Write out all the lines again, precisely as they stand, but without the images.

· · ·

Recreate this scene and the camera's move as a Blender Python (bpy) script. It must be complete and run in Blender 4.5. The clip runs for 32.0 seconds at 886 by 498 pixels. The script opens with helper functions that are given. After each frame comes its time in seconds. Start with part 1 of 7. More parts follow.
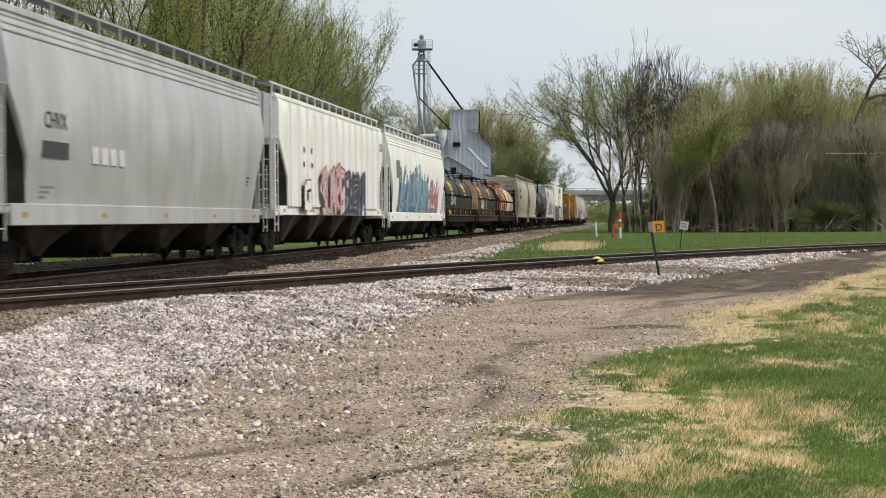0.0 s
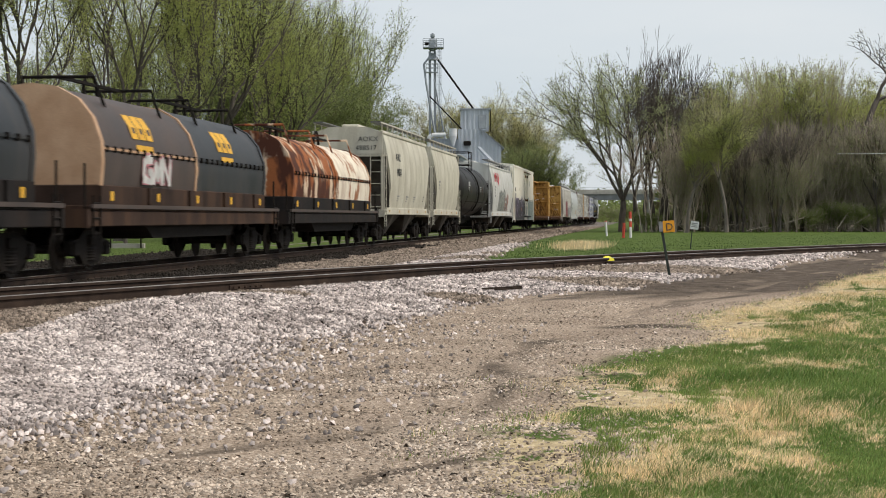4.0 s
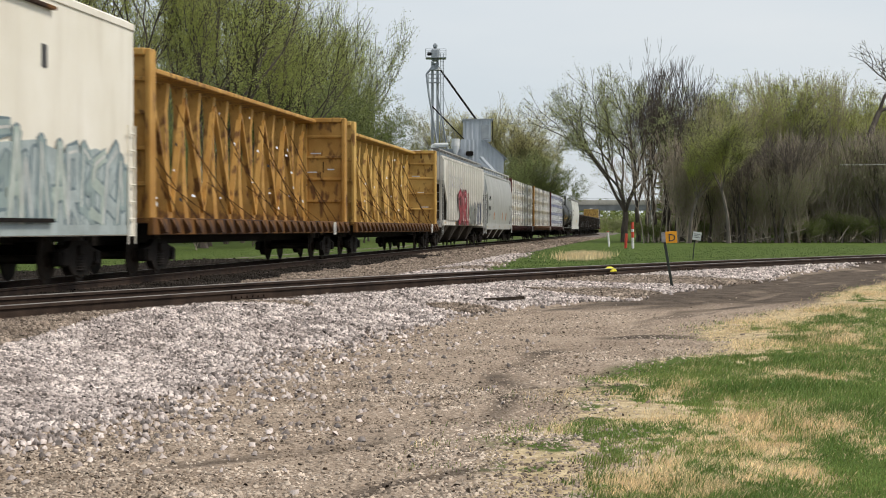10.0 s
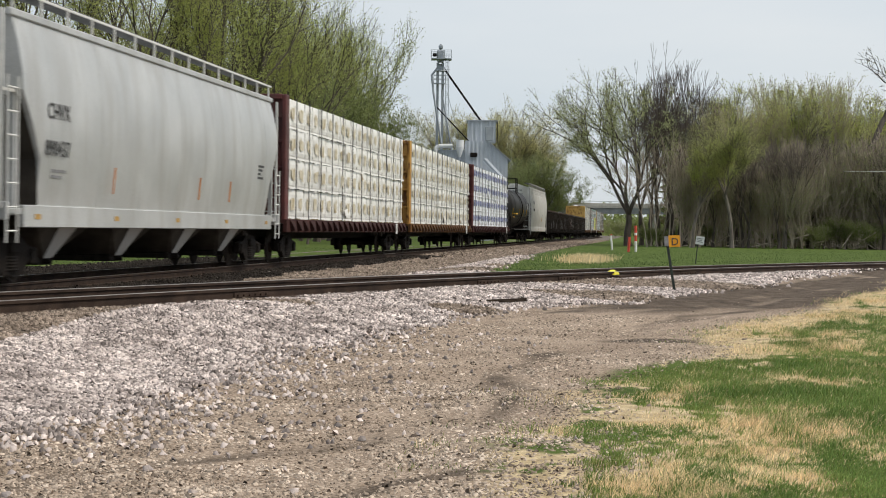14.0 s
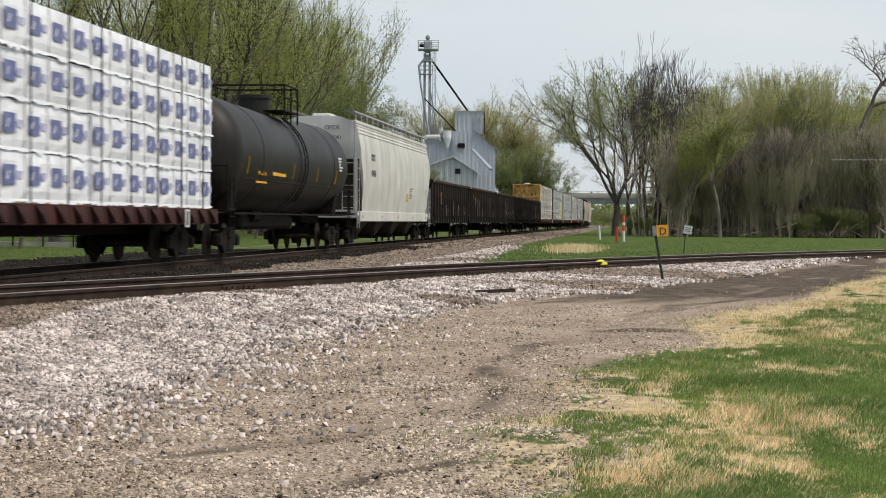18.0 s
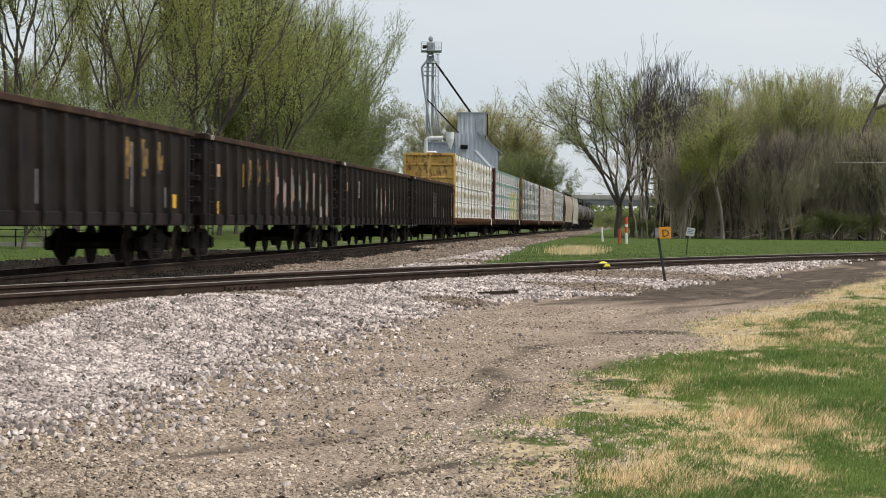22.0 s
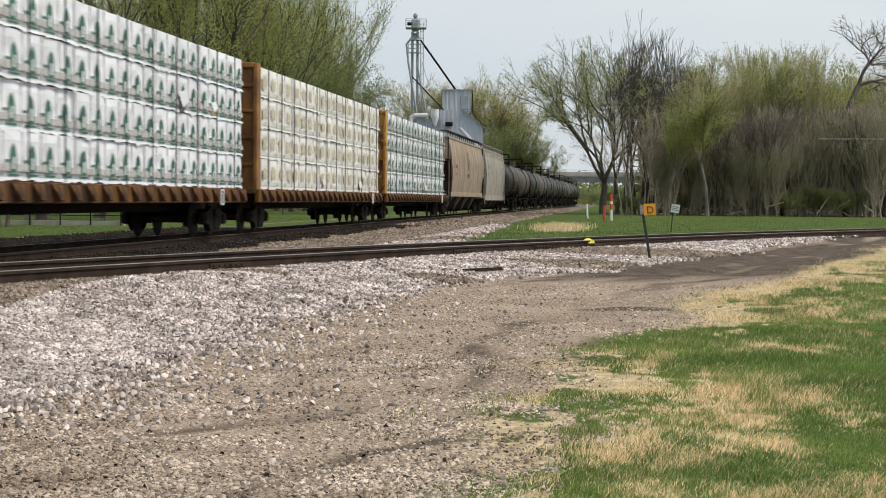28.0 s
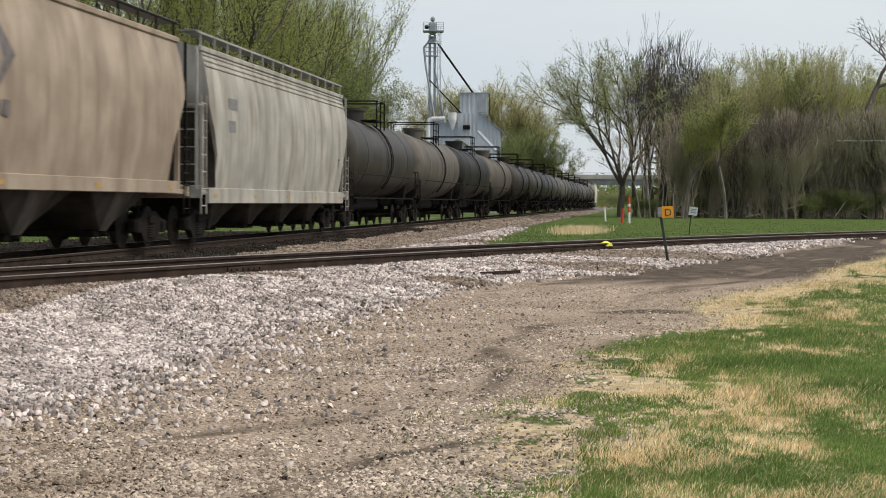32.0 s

· · ·

[Full output]:
Recreate this scene and the camera's move as a Blender Python (bpy) script. It must be complete and run in Blender 4.5. The clip runs for 32.0 seconds at 886 by 498 pixels. The script opens with helper functions that are given. After each frame comes its time in seconds. Start with part 1 of 7. More parts follow.
0.0 s
4.0 s
10.0 s
14.0 s
18.0 s
22.0 s
28.0 s
32.0 s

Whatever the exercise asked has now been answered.